Bevölkerung immer mobiler
Wird die Revision reiche Franzosen davon abhalten, in die Schweiz zu ziehen? «Das ist nicht sicher. Das Gegenteil könnte sogar der Fall sein», sagt Zambelli: «Ich kenne Franzosen, die in die Schweiz kommen wollen und sich jetzt sogar überlegen, ob sie mit der ganzen Familie kommen wollen. Und Schweizer überlegen sich jetzt vermehrt, ob sie in Frankreich Immobilien kaufen wollen.»
«Französischer Imperialismus» oder «Kreuzzug» des sozialistischen Präsidenten François Hollande gegen die Reichen?
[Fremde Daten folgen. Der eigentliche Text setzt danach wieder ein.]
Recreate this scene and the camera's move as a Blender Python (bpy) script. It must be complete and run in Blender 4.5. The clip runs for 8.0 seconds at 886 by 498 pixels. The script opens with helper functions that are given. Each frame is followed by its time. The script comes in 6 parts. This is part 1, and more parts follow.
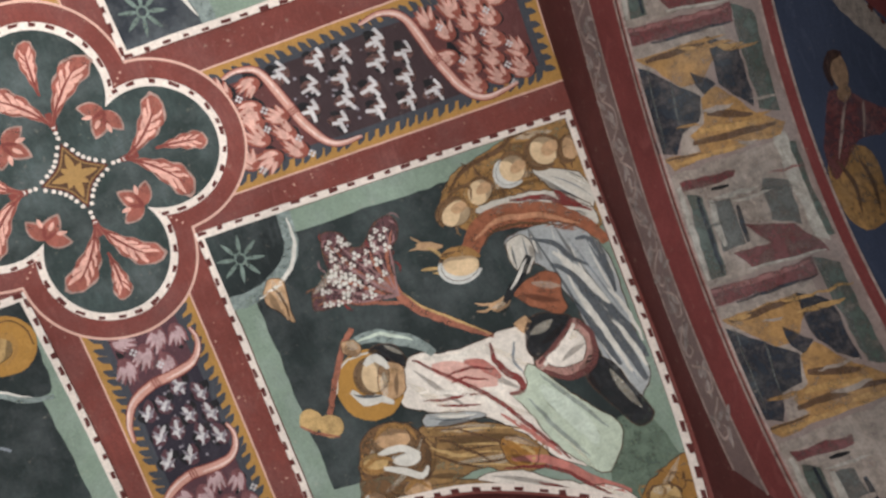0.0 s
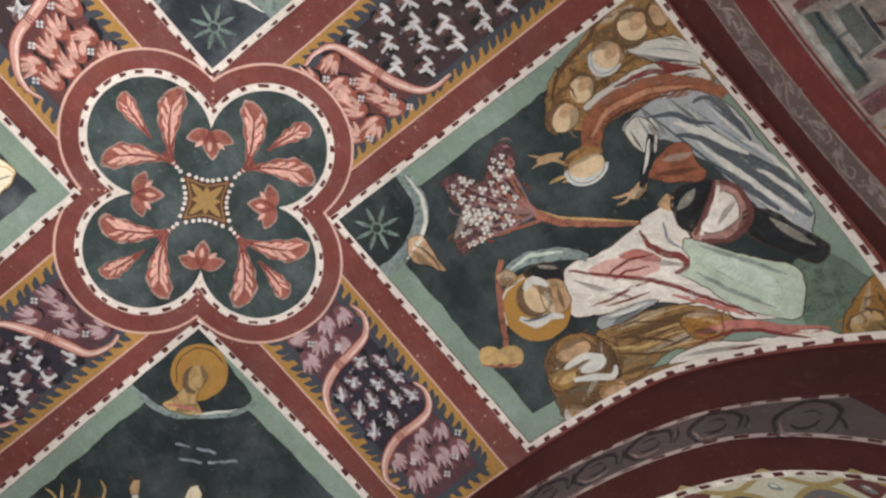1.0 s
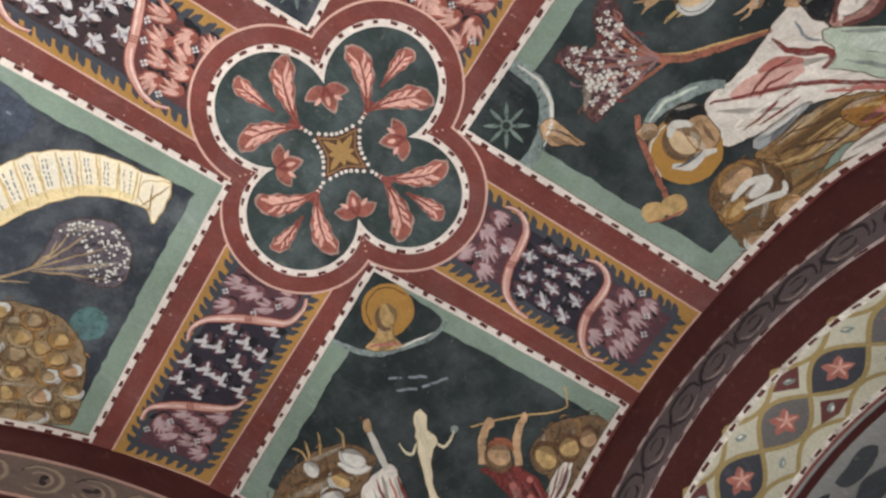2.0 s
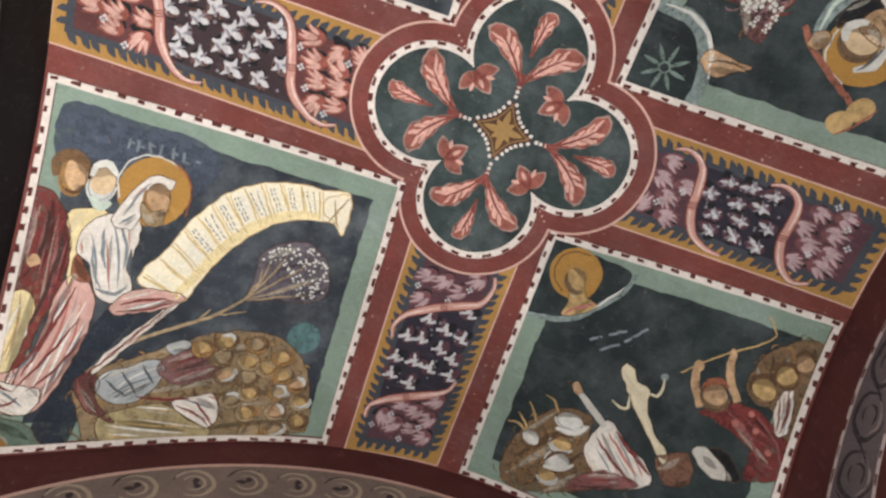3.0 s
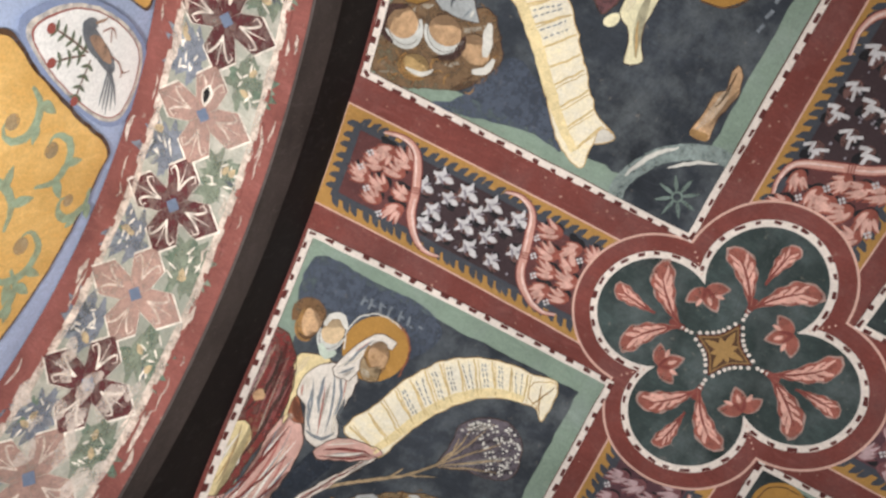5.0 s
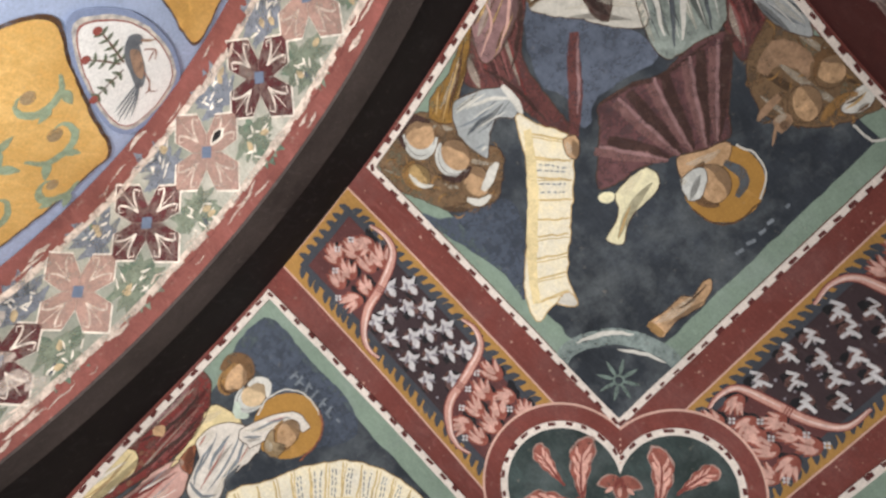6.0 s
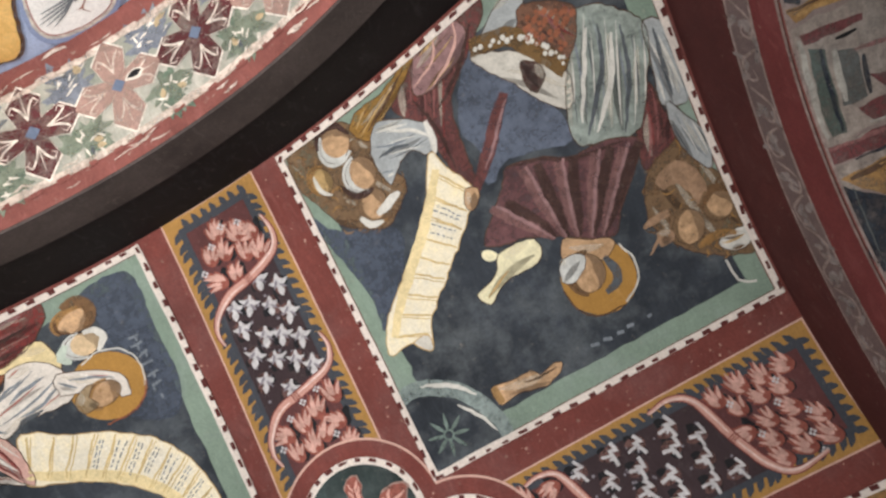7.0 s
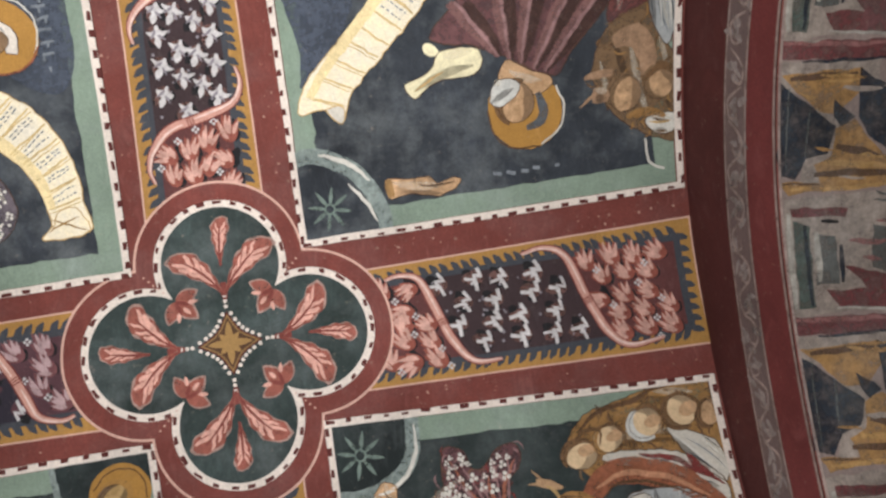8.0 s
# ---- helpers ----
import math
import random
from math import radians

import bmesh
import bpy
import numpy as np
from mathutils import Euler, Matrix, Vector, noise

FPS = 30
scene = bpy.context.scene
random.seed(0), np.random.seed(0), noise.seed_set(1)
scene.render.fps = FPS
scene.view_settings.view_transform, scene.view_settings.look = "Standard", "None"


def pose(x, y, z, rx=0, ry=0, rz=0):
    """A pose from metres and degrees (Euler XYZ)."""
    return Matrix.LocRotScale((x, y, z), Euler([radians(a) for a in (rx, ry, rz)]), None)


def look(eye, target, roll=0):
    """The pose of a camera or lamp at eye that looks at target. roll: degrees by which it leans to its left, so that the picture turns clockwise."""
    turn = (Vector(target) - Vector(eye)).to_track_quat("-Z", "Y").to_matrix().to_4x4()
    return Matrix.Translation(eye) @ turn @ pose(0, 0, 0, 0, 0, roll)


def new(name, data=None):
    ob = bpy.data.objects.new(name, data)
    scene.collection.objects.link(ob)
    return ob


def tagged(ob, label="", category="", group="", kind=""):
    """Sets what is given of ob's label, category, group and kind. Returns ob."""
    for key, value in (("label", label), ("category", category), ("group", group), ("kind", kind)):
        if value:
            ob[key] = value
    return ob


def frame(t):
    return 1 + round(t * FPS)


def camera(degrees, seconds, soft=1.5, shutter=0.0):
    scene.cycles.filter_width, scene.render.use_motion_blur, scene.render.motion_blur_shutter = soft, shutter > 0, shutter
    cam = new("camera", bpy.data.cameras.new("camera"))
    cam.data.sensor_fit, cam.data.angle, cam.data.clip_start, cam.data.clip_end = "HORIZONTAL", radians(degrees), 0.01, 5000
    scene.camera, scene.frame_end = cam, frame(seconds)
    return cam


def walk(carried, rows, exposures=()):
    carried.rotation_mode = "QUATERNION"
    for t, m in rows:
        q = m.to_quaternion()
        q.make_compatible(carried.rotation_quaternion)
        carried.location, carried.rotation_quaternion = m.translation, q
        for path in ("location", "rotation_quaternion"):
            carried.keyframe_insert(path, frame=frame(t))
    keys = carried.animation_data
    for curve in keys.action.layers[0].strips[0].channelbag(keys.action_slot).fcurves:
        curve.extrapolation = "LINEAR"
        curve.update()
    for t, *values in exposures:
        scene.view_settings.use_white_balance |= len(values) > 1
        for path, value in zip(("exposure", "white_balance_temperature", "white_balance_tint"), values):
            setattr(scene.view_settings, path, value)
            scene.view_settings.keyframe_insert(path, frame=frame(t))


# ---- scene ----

Dass dem nicht ganz so ist, zeigt die Tatsache, dass die Revision noch unter Präsident Nicolas Sarkozy ausgehandelt worden ist.
«Frankreich hat das Recht, Abkommen neu zu verhandeln, vor allem wenn sie älter als 50 Jahre alt sind», sagt der grüne Genfer Nationalrat Antonio Hodgers: «In einer Welt, in der die Bevölkerung immer mobiler wird, scheint es mir ziemlich normal zu sein, wenn das Wohnland den grossen Teil der Steuern einzieht.»
Bundespräsidentin Eveline Widmer-Schlumpf wird im Herbst bei einem Treffen mit dem französischen Präsidenten auch die Revision der Erbschaftssteuern erörtern.
Thema wird auch ein mögliches Abgeltungssteuer-Abkommen mit Frankreich sein.
Vor einigen Wochen ging die offizielle Schweiz noch davon aus, dass das Treffen in Bern stattfinden würde.
Immerhin fand der letzte offizielle Besuch eines französischen Präsidenten in der Schweiz vor 14 Jahren statt. Damals besuchte Jacques Chirac die Schweiz.
Nun scheint es, dass das Treffen in Paris stattfinden wird. Das Datum steht offiziell noch nicht fest.